LEBANON, Ohio — The former teacher charged with sexually abusing 28 first-grade girls is out of jail, according to Warren County Jail officials. He posted bond Friday morning, jail officials told WCPO media partner the Journal-News.
John Austin Hopkins, 25, pleaded not guilty and got a $500,000 bond in a Warren County courtroom Thursday afternoon.
Parents of the alleged victims filled the courtroom as Hopkins, shackled at the ankles and wrists, made his first appearance since he was indicted Monday. Members of Hopkins' family were there, too. Both sides called it a tough day.
"He totally denies this," said Hopkins' attorney, David Allen Chicarelli. "Anything that happened was inadvertent. 'Inadvertent' probably isn’t the right choice of words. There was nothing that was done improperly."

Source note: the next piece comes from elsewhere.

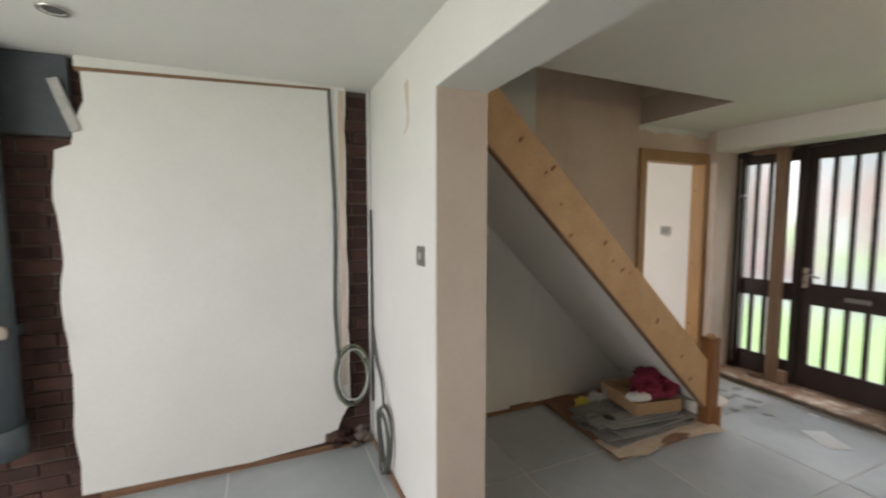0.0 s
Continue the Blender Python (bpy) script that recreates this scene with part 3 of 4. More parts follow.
# rounded bottom step that runs out past the newel
arc = [(-1.135 - 0.10 + 0.10 * math.sin(a), 3.135 + 0.10 * math.cos(a)) for a in [i * math.pi / 16 for i in range(9)]]
foot = [(XW + 0.001, 2.96), (XW + 0.001, 3.235)] + arc + [(-1.135, 3.03), (-1.207, 3.03), (-1.207, 2.96)]
part("tread", prism(foot, "z", Z1 - 0.026, Z1), STAIRWHITE, ST, "white painted rounded bottom tread")
inset = [(x - (0.022 if x > -1.8 else 0), y - (0.022 if y > 3.0 else 0)) for x, y in foot]
part("riser", prism(inset, "z", 0.0, Z1 - 0.026), STAIRWHITE, ST, "white curved bottom riser")
nw = part("newel_post", boxed(-1.205, -1.117, 2.938, 3.026, 0.0, 0.66, 0.004), NEWEL, ST, "stained square newel post, cut short")
part("newel_tenon", lathe(bmesh.new(), [(0.032, 0.0), (0.032, 0.012), (0.025, 0.02)], (-1.161, 2.982, 0.66), 16), FRAME_PINE, nw)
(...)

But Angela Wallace, attorney for the 28 families, scoffed at that in recounting what led to the investigation of Hopkins.
"One of the children got home from school one day and, as most parents are want to do, the parents asked how that child’s day was. And the child said, 'It was a great day. It was finally my turn to sit on Mr. Hopkins' lap,'" Wallace said. "And red flags immediately went off, as they would in any parent's mind."
Hopkins will be required to stay at his family’s home subject to electronic monitoring while awaiting trial, as ordered by Judge Robert Peeler Thursday. He will not be allowed around minors.
With bail set at $500,000, Hopkins was able to get out of jail on 10% post or $50,000.
Prosecutors on Thursday asked for the high bond and those conditions upon release, calling Hopkins a danger to the community.
"That’s absurd," said Hopkins’ attorney.
Chicarelli asked for Hopkins to be released with no bond, telling the court that Hopkins had no intention of going outside the area, voluntarily turned himself in and posed no danger to the public.
The case may hinge on the video recorded inside the Clearcreek Elementary gymnasium where Hopkins taught P.E.
Warren County Prosecutor David Fornshell said Monday that the video shows Hopkins touching 88 girls between December 2018 and March 2019. Hopkins placed "many of the girls on his lap, straddling him in what I would describe as a sexual manner," Fornshell said. Video also shows Hopkins "putting his hands up their shirts and skirts," the prosecutor said.
None of the attorneys have seen the videos. Hopkins' attorney was just retained Thursday morning. The families' attorney has only received reports on them.
Wallace described what she was told this way:
“He’ll motion one little girl over to the side and begin with the child sitting on his lap and then it progresses from there to touching in obviously inappropriate places. Rubbing, those sorts of things," said Wallace.
Chicarelli said the videos may help Hopkins' case.
"Just because there are videos they claim show something, there may be a lot of videos that don’t," he said. "So we may need to get more than what they just give us."
Fornshell said Hopkins manipulated the first graders so much they "would compete for his attention." Hopkins even told one girl he would marry her when she got older, the prosecutor said.
The video was shown to a grand jury, which determined which of Hopkins' actions rose to the level of criminal, Fornshell said. The grand jury indicted Hopkins on 36 counts of gross sexual imposition.
Upon conviction, each count would require a mandatory prison term from 12 to 15 months.
The Springboro school district hired Hopkins last August to split between Clearcreek Elementary and Springboro Intermediate. Springboro Intermediate Principal Diane Stacy referred Hopkins after he spent time as a substitute and custodian in the district, the Journal-News reported.
Hopkins, a Springboro High graduate, worked as a sub while earning a bachelor's degree in kinesiology from Miami University and a master’s degree in public health from Wright State University.
Hopkins was an assistant swim coach for 18 months at the Coffman YMCA in Springboro until he resigned in March following the announcement of a police investigation
In a statement, the YMCA of Greater Dayton said Hopkins worked with children 11-12. The YMCA said it immediately conducted its own investigation into his conduct at the Coffman YMCA and "found no evidence of inappropriate behavior."